■ AIM
Among the lines of data below, reproduce only those from the one with "4 of 5. More parts follow." through the one with "return lambda u, z: T(u, v0, z)", exactly as they stand, both ends included.

■ ■ ■ ■ ■ ■ ■

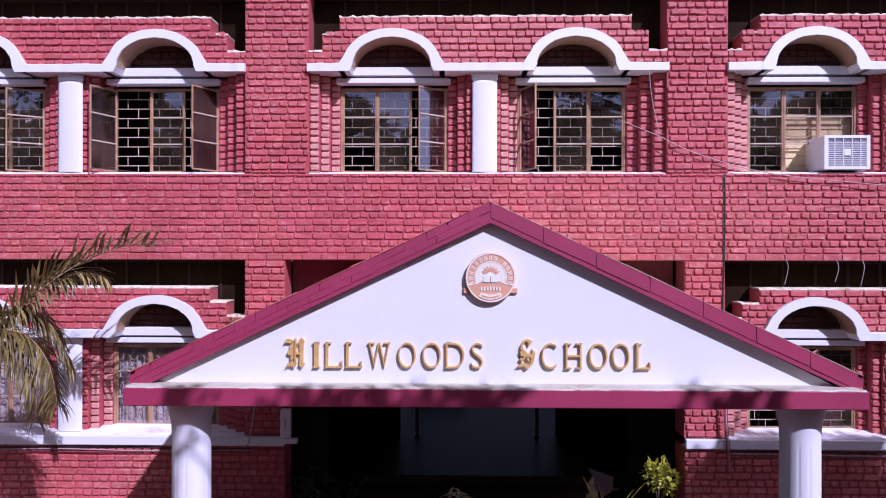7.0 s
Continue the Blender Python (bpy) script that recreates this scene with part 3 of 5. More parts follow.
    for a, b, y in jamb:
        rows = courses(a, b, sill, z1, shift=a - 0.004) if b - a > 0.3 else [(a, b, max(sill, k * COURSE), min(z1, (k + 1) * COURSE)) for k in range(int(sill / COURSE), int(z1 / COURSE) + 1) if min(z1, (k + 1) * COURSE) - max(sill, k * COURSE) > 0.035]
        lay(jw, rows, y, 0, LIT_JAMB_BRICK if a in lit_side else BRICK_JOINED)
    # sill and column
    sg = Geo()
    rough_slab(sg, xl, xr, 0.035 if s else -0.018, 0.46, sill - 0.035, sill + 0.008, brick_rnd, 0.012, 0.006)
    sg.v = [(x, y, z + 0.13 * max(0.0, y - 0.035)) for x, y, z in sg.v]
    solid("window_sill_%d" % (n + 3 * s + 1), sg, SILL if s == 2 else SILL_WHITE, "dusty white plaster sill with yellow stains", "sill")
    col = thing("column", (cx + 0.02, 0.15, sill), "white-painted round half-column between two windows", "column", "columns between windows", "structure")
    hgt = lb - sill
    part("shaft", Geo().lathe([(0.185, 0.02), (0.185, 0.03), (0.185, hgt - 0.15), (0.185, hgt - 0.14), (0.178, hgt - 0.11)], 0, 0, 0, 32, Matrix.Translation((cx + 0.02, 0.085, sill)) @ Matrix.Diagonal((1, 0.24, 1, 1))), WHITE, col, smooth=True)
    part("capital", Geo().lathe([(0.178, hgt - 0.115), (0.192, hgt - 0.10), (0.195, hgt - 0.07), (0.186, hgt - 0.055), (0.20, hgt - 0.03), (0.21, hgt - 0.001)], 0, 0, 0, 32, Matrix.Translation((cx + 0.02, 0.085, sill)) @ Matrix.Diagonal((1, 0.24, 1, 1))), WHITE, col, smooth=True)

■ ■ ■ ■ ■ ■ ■

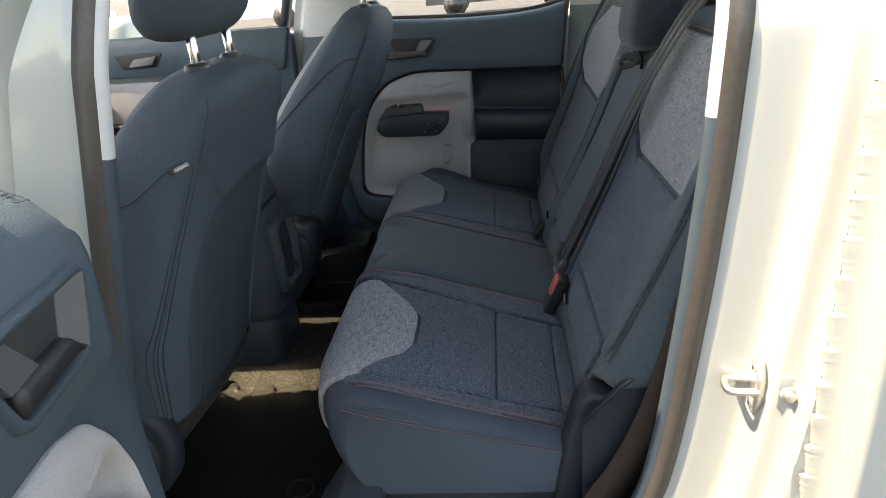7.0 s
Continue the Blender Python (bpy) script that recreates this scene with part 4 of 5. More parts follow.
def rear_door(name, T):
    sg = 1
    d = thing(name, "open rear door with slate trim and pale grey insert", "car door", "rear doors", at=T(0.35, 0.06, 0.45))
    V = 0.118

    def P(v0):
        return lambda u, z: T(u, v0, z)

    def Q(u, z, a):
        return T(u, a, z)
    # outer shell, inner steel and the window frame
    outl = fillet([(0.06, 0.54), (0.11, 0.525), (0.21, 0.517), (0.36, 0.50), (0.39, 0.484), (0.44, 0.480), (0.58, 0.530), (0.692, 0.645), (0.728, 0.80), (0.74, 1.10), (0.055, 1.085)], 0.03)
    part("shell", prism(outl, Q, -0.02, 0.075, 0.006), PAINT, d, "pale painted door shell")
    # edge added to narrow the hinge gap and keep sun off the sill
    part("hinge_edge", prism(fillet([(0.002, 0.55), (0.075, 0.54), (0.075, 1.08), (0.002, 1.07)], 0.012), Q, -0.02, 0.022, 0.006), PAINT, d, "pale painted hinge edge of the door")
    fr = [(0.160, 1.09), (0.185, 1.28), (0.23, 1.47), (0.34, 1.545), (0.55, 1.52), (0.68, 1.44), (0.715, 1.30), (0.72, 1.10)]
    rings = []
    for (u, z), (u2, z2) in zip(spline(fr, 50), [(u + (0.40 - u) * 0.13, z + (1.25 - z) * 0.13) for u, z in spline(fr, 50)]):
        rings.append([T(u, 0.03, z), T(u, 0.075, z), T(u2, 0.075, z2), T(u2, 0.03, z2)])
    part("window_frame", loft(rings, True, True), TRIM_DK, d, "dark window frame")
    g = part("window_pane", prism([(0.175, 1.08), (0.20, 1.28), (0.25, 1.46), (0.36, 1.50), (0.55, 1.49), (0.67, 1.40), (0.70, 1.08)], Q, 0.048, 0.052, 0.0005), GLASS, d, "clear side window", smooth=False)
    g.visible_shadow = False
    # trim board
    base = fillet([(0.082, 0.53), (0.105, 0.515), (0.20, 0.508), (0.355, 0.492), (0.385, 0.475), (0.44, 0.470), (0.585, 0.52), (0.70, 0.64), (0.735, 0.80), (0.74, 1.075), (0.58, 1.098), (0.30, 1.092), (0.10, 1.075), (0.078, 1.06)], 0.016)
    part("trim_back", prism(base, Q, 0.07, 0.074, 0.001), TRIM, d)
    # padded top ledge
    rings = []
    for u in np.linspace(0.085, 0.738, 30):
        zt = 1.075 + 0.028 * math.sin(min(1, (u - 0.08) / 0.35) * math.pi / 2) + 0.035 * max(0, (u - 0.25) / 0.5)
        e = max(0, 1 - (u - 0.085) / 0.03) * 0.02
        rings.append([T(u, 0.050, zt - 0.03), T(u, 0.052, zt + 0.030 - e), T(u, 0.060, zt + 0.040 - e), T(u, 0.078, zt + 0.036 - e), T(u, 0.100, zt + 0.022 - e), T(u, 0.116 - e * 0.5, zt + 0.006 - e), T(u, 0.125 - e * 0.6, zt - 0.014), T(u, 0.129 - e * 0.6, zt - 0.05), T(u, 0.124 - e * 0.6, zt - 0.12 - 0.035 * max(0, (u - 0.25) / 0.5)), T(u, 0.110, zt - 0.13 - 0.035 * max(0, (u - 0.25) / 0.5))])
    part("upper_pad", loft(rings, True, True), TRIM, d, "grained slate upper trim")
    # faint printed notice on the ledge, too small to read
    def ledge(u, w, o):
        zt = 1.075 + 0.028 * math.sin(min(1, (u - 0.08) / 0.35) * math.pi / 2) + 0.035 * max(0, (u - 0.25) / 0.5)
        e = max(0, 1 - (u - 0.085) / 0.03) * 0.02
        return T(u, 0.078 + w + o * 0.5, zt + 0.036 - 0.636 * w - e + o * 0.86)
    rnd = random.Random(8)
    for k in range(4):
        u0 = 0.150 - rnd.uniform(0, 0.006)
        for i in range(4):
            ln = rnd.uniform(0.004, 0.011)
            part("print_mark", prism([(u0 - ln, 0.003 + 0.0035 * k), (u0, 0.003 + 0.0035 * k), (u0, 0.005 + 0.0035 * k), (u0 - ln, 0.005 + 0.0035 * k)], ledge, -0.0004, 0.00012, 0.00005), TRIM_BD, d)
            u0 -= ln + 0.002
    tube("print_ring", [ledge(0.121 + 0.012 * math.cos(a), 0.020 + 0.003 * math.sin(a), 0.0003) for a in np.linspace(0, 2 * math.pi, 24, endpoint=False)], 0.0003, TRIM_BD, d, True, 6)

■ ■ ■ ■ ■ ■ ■

■ RESULT OF THE TASK
Continue the Blender Python (bpy) script that recreates this scene with part 4 of 5. More parts follow.
def rear_door(name, T):
    sg = 1
    d = thing(name, "open rear door with slate trim and pale grey insert", "car door", "rear doors", at=T(0.35, 0.06, 0.45))
    V = 0.118

    def P(v0):
        return lambda u, z: T(u, v0, z)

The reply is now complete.